Speaking at the stakeholders’ forum, a partner at KPMG, Wole Adenekan, who is leading the consultancy study for the NCC, explained that the review had become necessary due to major economic and technological changes that have transformed the sector since the last rate determination. He noted that significant naira devaluation, inflation, and rising energy and equipment costs have materially altered operator cost structures, making the existing interconnection framework increasingly outdated. Adenekan warned that rates set too low would fail to signal the true cost of providing termination services and could deter infrastructure investment, while cost-reflective rates would encourage efficient investment and contribute positively to economic growth. He also cautioned that inflated termination charges are ultimately borne by end-users through higher retail prices, but stressed that a mis-set MTR could enable dominant operators to foreclose smaller competitors through high termination barriers, making a cost-reflective rate essential for maintaining a level competitive playing field.

The KPMG official further observed that the commercial rollout of 5G technology, growing adoption of Artificial Intelligence and Internet of Things solutions, as well as competition from Over-the-Top (OTT) platforms such as WhatsApp and Telegram, which now capture significant voice and messaging traffic, have reduced reliance on traditional interconnection services and weakened legacy wholesale revenue streams. These factors, combined with the emergence of Mobile Virtual Network Operators (MVNOs) and shifting consumer demand, have made the 2018 pricing framework largely unrepresentative of current realities.

In her welcome address, the Head of Competition and Tariff Unit at the NCC, Omotayo Mohammed, described the review as a critical economic intervention intended to align the commission’s frameworks with the rapid pace of change in the telecoms sector. She noted that the current national interconnection rate regime was set out in the commission’s Interconnection Rate Determination of June 1, 2018, and was subsequently adjusted only through an amendment to the Mobile International Termination Rate in September 2022. Since then, she said, the Nigerian telecommunications market has undergone considerable transformation, reflected in the swift expansion of services, shifting market dynamics, the commercial deployment of 5G, and the entry of new ecosystem players such as MVNOs. Mohammed explained that the review would not only assess interconnection rates but also examine existing retail price controls and asymmetry arrangements with a view to safeguarding consumer welfare. She stressed that the exercise is being conducted under Sections 4, 96, 97, and 108 of the Nigerian Communications Act 2003, which empower the commission to promote investment, protect consumers, and ensure fair competition.
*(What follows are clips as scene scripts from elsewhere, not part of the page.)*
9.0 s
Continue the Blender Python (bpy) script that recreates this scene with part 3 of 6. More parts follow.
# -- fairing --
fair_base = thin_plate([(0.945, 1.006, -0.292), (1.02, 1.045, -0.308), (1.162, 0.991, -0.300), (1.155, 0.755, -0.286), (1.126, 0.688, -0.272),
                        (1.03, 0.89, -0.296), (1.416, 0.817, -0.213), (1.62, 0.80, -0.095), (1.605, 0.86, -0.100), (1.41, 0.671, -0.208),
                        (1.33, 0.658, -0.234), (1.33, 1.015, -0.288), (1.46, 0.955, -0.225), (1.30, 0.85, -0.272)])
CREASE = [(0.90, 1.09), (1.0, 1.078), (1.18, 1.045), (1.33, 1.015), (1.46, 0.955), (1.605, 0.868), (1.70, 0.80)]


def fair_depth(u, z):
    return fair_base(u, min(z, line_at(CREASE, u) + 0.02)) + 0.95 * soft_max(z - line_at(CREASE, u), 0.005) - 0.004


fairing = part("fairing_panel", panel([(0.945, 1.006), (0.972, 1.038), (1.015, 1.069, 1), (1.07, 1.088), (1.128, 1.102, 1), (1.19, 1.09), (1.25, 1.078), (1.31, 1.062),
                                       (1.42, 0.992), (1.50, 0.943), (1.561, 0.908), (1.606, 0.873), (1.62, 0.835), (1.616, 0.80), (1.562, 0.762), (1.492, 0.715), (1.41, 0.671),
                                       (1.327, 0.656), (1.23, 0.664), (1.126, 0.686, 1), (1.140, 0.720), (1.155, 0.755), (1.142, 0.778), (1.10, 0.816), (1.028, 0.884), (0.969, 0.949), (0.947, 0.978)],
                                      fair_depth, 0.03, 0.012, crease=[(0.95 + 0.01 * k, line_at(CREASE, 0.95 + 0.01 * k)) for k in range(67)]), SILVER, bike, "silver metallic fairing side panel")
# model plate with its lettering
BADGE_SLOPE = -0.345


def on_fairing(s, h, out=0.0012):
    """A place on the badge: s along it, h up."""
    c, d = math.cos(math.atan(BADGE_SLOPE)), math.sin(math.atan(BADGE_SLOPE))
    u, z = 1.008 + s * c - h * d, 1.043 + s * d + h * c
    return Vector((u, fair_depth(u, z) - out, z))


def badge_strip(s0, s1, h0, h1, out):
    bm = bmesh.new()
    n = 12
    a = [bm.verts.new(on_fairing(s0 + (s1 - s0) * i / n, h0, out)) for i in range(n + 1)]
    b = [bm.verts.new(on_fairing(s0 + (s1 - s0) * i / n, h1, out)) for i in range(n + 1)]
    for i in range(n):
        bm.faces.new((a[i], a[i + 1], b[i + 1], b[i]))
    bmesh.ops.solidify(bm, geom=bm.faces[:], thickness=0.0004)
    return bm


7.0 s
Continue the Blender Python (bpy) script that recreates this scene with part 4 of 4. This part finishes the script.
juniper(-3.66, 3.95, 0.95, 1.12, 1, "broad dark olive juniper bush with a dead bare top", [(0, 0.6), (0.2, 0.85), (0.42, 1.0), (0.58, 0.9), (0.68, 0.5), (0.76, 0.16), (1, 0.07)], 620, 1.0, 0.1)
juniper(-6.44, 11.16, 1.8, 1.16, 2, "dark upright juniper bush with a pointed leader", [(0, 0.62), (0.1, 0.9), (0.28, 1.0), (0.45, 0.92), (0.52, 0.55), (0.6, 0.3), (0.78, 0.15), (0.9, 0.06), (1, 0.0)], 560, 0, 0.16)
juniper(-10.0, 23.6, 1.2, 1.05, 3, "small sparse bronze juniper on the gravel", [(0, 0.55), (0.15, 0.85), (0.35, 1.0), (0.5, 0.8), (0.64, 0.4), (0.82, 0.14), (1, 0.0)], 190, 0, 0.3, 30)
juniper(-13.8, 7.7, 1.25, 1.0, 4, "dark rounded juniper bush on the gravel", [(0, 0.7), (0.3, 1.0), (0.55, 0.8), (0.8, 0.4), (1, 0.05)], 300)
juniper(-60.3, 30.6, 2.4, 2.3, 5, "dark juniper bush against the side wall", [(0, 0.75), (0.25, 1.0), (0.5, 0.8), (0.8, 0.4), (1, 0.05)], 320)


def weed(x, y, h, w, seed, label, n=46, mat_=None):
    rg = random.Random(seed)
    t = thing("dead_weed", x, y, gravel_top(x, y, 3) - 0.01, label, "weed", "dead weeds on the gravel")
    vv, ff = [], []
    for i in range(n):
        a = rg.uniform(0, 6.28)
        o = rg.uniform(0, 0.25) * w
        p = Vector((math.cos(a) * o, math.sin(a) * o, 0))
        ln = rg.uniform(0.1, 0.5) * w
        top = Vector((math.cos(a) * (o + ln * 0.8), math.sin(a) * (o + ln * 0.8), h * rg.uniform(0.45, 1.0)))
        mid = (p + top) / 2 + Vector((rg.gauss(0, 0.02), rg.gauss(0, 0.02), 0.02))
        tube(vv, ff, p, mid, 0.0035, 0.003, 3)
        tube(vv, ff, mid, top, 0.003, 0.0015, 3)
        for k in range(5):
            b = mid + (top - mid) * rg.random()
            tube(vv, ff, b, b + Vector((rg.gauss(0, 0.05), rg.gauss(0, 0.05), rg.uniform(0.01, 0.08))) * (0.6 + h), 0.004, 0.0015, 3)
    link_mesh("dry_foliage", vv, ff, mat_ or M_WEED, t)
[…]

The NCC has engaged KPMG as consultant for the study, which is expected to last four months. The exercise will combine data analysis, stakeholder consultation, and international benchmarking to inform a revised pricing framework. The study will also address critical gaps in the current framework, including the treatment of Unstructured Supplementary Service Data (USSD) services, which underpin mobile financial services for millions of unbanked Nigerians, and Application-to-Person (A2P) SMS, whose commercial significance has grown substantially. The review will also establish a cost-reflective MTR framework across different technology generations (2G-5G), operator categories, and clearing house arrangements, while also reviewing the current asymmetric rate structure between established operators and new entrants.
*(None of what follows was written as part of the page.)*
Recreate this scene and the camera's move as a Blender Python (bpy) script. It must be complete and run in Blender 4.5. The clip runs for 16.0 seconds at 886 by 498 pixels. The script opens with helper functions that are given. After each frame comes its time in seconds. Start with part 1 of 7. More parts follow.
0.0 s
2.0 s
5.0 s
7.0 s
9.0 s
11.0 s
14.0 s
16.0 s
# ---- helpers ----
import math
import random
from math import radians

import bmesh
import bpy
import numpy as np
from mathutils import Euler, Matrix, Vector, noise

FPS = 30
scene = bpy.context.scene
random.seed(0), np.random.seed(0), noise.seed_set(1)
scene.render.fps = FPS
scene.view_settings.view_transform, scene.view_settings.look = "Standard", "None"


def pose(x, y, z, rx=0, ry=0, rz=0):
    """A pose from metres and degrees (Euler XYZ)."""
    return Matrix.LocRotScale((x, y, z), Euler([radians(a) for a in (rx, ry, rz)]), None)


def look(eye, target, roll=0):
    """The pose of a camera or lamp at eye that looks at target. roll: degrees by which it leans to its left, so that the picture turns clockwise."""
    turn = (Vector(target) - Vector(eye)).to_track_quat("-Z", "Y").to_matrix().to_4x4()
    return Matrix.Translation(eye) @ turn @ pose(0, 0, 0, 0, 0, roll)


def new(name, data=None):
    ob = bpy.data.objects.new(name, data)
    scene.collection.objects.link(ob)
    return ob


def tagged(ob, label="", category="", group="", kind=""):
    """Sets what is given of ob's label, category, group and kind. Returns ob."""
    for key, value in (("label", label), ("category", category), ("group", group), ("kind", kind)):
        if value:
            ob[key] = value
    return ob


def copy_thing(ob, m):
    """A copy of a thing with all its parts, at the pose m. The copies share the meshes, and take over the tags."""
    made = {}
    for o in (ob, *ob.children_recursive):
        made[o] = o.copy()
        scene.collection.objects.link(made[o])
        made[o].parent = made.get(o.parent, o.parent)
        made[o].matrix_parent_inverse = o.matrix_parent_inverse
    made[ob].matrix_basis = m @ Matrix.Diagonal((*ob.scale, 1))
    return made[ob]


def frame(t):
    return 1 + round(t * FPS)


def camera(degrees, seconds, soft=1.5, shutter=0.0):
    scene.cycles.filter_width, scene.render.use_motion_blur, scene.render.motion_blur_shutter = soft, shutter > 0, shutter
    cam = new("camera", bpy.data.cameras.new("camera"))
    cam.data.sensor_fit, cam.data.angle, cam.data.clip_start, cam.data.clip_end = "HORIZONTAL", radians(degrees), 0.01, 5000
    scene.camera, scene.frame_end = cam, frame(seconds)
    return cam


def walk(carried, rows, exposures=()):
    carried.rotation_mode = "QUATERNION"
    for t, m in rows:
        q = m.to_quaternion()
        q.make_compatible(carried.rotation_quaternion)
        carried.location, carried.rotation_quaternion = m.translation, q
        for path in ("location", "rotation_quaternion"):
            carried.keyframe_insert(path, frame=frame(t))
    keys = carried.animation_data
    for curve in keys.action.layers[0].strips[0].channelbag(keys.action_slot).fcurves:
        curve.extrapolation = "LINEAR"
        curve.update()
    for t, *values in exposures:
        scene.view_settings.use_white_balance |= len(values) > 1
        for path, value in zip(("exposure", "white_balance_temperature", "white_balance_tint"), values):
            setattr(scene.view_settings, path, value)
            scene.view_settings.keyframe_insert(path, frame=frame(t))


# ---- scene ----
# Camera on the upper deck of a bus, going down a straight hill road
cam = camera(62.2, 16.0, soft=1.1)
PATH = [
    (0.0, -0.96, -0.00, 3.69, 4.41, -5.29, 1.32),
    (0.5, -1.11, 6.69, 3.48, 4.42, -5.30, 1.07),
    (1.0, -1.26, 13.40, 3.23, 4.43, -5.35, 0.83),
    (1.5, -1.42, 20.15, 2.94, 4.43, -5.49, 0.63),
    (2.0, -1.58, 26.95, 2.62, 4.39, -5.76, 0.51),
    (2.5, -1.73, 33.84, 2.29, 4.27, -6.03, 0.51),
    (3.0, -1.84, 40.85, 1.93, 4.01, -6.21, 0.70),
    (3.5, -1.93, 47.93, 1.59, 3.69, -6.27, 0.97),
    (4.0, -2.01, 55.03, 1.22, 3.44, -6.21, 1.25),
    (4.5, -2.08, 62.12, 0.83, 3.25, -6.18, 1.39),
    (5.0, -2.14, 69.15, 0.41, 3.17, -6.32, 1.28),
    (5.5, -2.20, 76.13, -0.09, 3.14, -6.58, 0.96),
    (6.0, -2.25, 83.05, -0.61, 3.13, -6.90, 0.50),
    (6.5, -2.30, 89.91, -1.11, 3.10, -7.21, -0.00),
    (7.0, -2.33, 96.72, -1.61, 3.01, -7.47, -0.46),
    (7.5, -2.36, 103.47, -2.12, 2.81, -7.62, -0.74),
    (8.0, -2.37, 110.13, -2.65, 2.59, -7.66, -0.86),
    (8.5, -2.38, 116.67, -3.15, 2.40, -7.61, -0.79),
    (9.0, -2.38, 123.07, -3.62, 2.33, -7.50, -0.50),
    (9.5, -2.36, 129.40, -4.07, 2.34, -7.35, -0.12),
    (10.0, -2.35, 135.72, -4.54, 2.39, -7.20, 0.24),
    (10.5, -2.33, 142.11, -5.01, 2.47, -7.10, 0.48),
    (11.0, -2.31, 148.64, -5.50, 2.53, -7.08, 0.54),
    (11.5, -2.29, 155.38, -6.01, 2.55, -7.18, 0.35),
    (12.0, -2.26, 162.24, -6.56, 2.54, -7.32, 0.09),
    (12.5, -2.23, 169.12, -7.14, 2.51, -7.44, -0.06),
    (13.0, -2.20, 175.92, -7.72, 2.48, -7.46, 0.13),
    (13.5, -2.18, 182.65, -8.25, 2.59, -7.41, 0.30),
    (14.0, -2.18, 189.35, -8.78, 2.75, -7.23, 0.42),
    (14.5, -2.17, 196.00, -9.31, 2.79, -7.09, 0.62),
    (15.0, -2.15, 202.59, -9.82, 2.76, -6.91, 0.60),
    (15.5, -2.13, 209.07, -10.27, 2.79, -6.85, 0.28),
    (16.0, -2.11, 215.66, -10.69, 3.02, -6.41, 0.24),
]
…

Industry stakeholders have long argued that the outdated rate regime no longer reflects operational realities, and the review comes at a critical time for an industry that has become one of Nigeria's most important economic sectors. According to figures presented at the forum, telecommunications investment has grown from about $500 million when the sector was liberalised in 2001 to more than $75.6 billion today. As of March 2026, Nigeria had 185.7 million mobile subscribers, 153.15 million internet users, and data consumption exceeding 1.42 million terabytes, with the sector contributing 8.12 percent to the country’s gross domestic product in the fourth quarter of 2025. Despite this growth, operators continue to grapple with interest rates above 33 percent, foreign exchange volatility, inflation, rising diesel costs, expensive imported equipment, fibre cuts caused by road construction, vandalism, and multiple taxation across different states. The industry invested approximately N2.13 trillion in capital expenditure in 2025 and plans another N1.86 trillion this year, with those investments directed towards 5G expansion, rural connectivity, cybersecurity upgrades, energy infrastructure, and network resilience.
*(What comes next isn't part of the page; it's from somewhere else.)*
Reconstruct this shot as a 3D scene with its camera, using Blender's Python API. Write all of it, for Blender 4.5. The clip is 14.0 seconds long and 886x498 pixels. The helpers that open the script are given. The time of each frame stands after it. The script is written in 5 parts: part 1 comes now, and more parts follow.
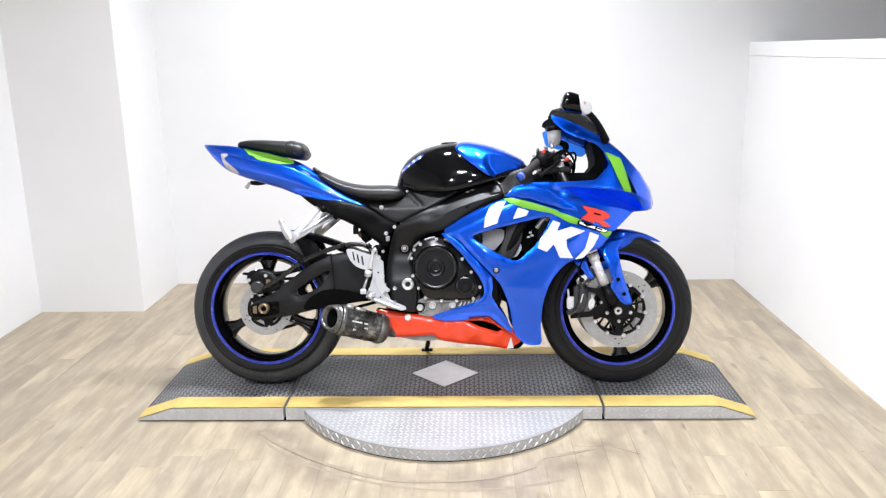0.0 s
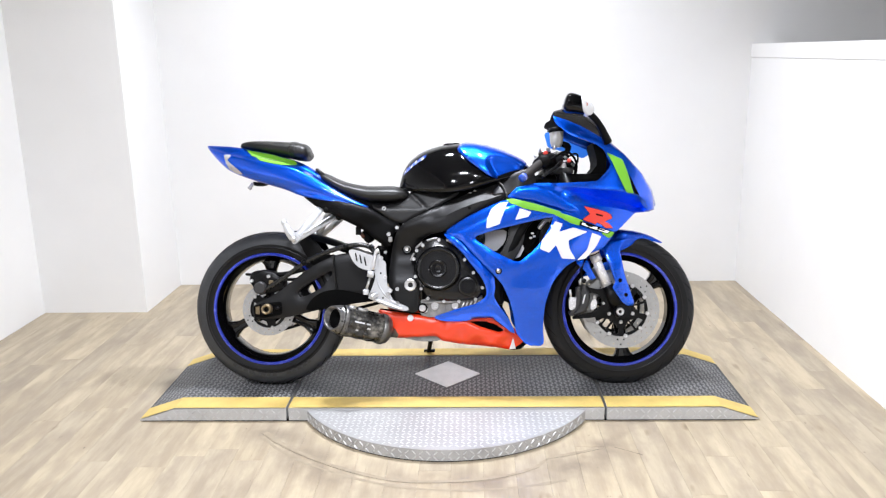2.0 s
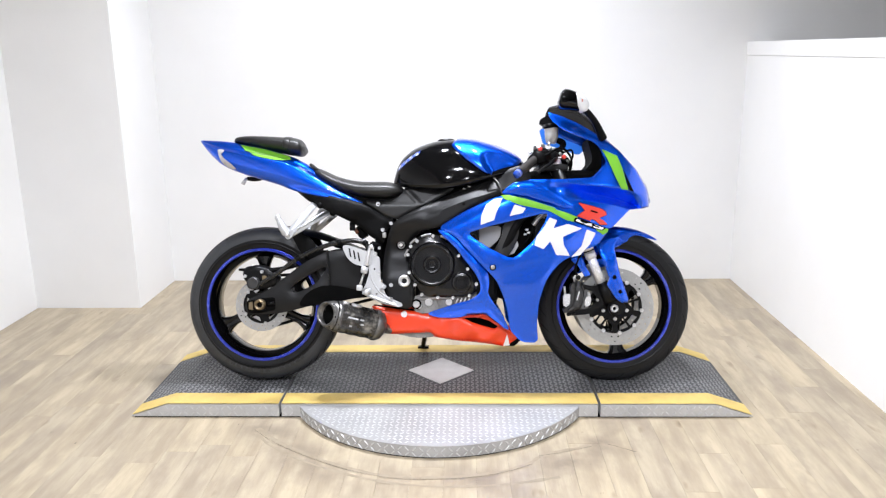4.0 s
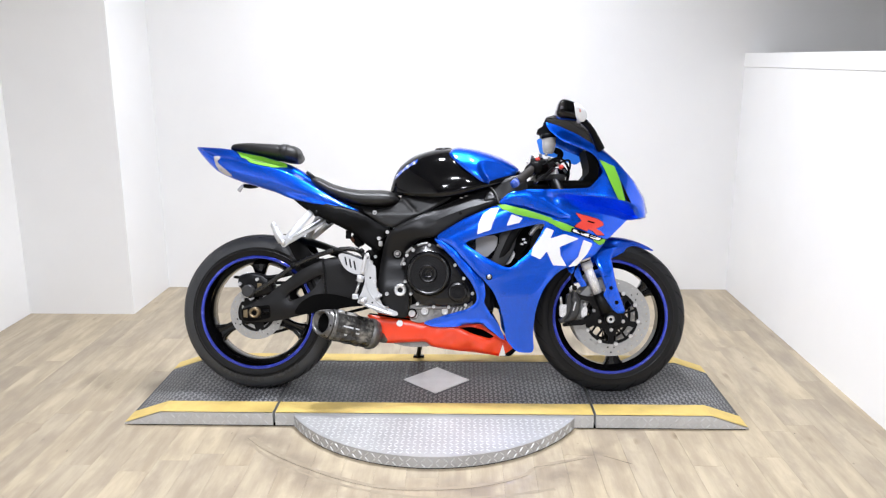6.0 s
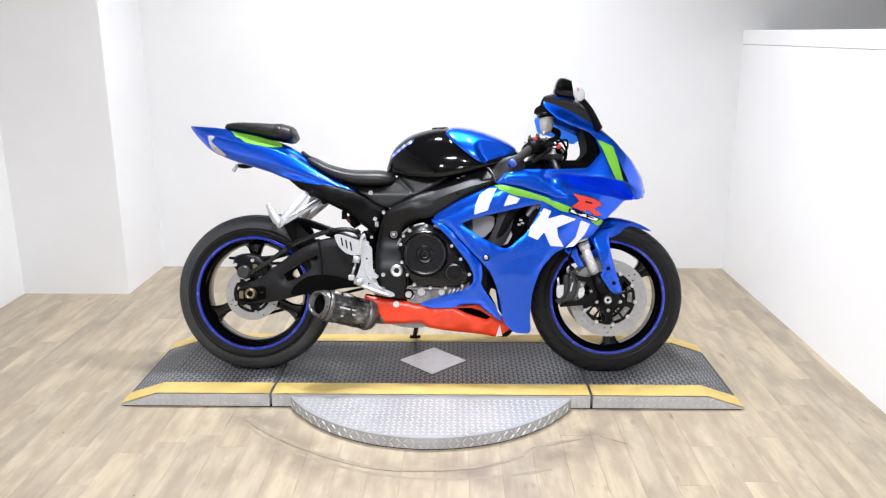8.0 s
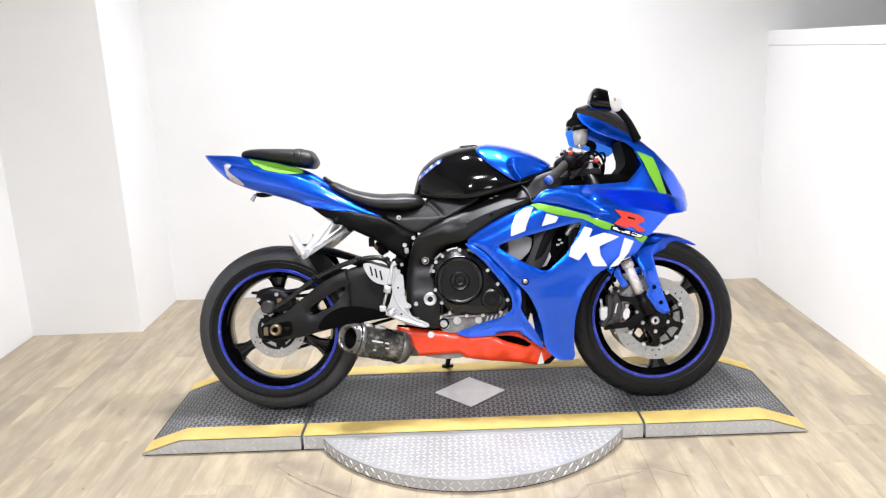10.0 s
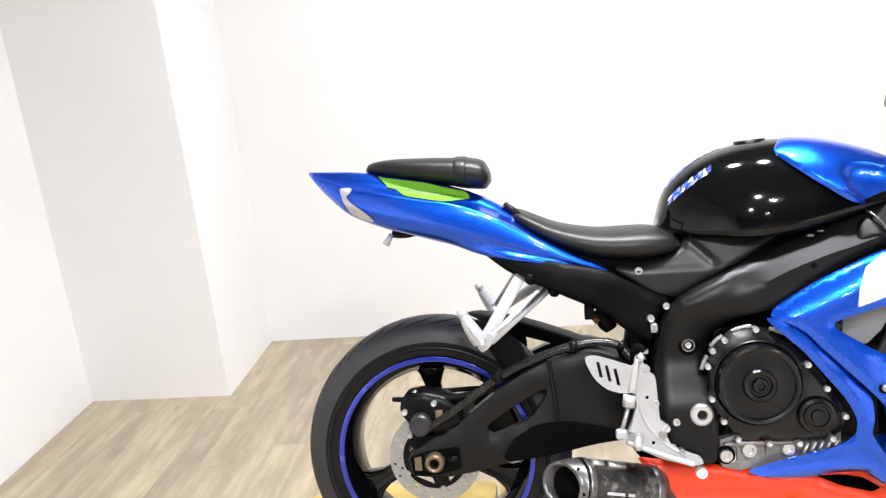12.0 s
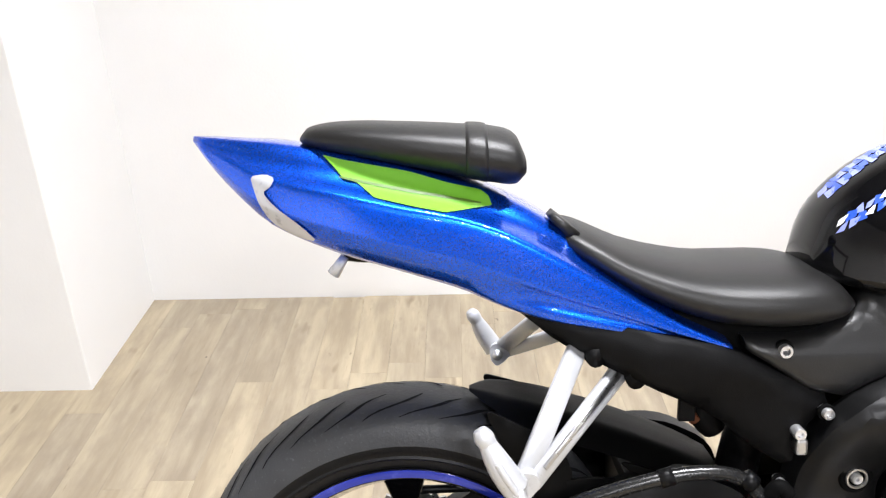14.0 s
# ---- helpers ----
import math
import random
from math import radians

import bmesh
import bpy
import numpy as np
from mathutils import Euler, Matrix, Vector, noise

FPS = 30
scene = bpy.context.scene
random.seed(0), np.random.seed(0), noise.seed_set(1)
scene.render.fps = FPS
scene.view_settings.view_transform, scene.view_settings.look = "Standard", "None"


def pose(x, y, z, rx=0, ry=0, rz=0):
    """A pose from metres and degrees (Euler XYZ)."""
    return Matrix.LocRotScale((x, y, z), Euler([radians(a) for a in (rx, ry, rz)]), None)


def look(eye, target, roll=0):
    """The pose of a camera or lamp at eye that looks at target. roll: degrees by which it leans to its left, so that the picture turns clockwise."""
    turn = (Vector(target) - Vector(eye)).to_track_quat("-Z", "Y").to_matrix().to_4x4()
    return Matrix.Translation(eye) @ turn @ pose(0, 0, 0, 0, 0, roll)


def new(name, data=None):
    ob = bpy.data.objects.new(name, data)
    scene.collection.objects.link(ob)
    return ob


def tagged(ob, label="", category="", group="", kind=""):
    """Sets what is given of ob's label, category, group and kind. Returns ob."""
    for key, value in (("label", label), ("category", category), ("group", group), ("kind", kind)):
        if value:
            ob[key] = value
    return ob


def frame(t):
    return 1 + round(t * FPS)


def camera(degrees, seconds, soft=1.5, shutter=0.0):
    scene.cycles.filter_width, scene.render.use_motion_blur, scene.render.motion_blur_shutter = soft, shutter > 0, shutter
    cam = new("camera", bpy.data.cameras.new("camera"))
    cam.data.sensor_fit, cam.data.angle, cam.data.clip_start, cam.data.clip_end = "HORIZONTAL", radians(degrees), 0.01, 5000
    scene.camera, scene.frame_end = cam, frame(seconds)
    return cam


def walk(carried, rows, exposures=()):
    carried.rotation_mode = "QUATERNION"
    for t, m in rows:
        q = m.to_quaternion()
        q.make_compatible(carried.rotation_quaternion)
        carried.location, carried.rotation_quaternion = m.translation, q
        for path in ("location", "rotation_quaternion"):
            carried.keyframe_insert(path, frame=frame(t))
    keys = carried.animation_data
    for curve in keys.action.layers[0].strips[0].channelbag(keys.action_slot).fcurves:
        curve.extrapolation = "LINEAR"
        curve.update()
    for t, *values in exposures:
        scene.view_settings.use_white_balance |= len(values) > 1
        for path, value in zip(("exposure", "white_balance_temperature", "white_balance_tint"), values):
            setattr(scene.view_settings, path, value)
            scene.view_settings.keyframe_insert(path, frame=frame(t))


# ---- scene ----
cam = camera(58.3, 14.0, 1.25)
PATH = [
    (0, (0.102, -3.19, 1.409), (0.04, -1.251, 0.923), -1.0),
    (0.5, (0.102, -3.19, 1.405), (0.039, -1.253, 0.914), -0.9),
    (1, (0.101, -3.193, 1.409), (0.029, -1.254, 0.926), -1.0),
    (1.5, (0.1, -3.195, 1.398), (0.032, -1.255, 0.915), -1.1),
    (2, (0.099, -3.198, 1.406), (0.033, -1.258, 0.925), -1.0),
    (2.5, (0.099, -3.2, 1.402), (0.037, -1.261, 0.916), -0.8),
    (3, (0.103, -3.198, 1.401), (0.04, -1.261, 0.905), -0.9),
    (3.2, (0.11, -3.2, 1.395), (0.047, -1.259, 0.913), -0.9),
    (5.3, (0.098, -3.17, 1.402), (0.056, -1.232, 0.908), -0.2),
    (5.5, (0.1, -3.174, 1.409), (0.057, -1.233, 0.929), -0.2),
    (6, (0.103, -3.178, 1.4), (0.058, -1.234, 0.932), -0.1),
    (6.5, (0.099, -3.181, 1.404), (0.056, -1.239, 0.927), -0.1),
    (7, (0.094, -3.182, 1.402), (0.053, -1.241, 0.918), -0.2),
    (7.5, (0.093, -3.182, 1.399), (0.053, -1.245, 0.899), -0.4),
    (7.7, (0.098, -3.172, 1.411), (0.057, -1.243, 0.885), -0.1),
    (9.8, (-0.017, -3.037, 1.414), (0.029, -1.101, 0.915), -1.8),
    (10, (-0.035, -2.973, 1.407), (-0.067, -1.034, 0.917), -2.5),
    (10.5, (-0.09, -2.725, 1.394), (-0.346, -0.795, 0.935), -3.5),
    (11, (-0.181, -2.399, 1.397), (-0.561, -0.489, 0.943), -3.4),
    (11.5, (-0.363, -2.072, 1.398), (-0.595, -0.166, 0.838), -5.0),
    (12, (-0.443, -1.725, 1.372), (-0.699, 0.176, 0.8105), -5.9),
    (12.5, (-0.561, -1.424, 1.368), (-0.772, 0.487, 0.8185), -6.4),
    (13, (-0.688, -1.168, 1.389), (-0.665, 0.707, 0.6975), -8.0),
    (13.5, (-0.669, -0.973, 1.378), (-0.656, 0.879, 0.6265), -4.4),
    (14, (-0.655, -0.886, 1.345), (-0.687, 0.922, 0.493), -1.6),
]
EXPOSURES = [(0.0, 0.21, 6200, 10), (3.2, 0.21, 6200, 10), (5.3, 0.10, 6200, 10), (7.7, 0.10, 6200, 10), (9.8, 0.22, 6350, 10), (11.0, 0.24, 6500, 10), (12.5, 0.27, 6500, 10), (14.0, 0.28, 6500, 10)]
walk(cam, [(t, look(eye, target, roll)) for t, eye, target, roll in PATH], EXPOSURES)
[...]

The NCC and KPMG will also benchmark Nigeria’s framework against peer markets, including South Africa and Kenya, alongside emerging economies such as Indonesia and Malaysia. As part of the process, the NCC will require operators to submit detailed financial and operational data covering revenue, costs, profitability, market share, capital expenditure, service quality, and usage trends over multiple years. The commission has assured stakeholders that it would make its methodology, key assumptions, and cost model parameters available throughout the process to ensure transparency and accountability. For consumers, the review promises rates that reflect actual service costs, not outdated 2018 figures, supporting retail affordability and improved access to digital financial services. Operators stand to benefit from cost recovery reflecting capital and operational expenditure realities, while a level playing field will prevent dominant operators from exploiting inflated termination barriers.

The review has raised the possibility of higher call and SMS charges for millions of subscribers, although the NCC insists the process is aimed at ensuring tariffs remain fair, reasonable, and reflective of prevailing market realities. The outcome of the four-month study will determine whether the current rates are adjusted upward or maintained, and the final determination will shape competition, investment, and pricing across Nigeria’s telecom market for years to come.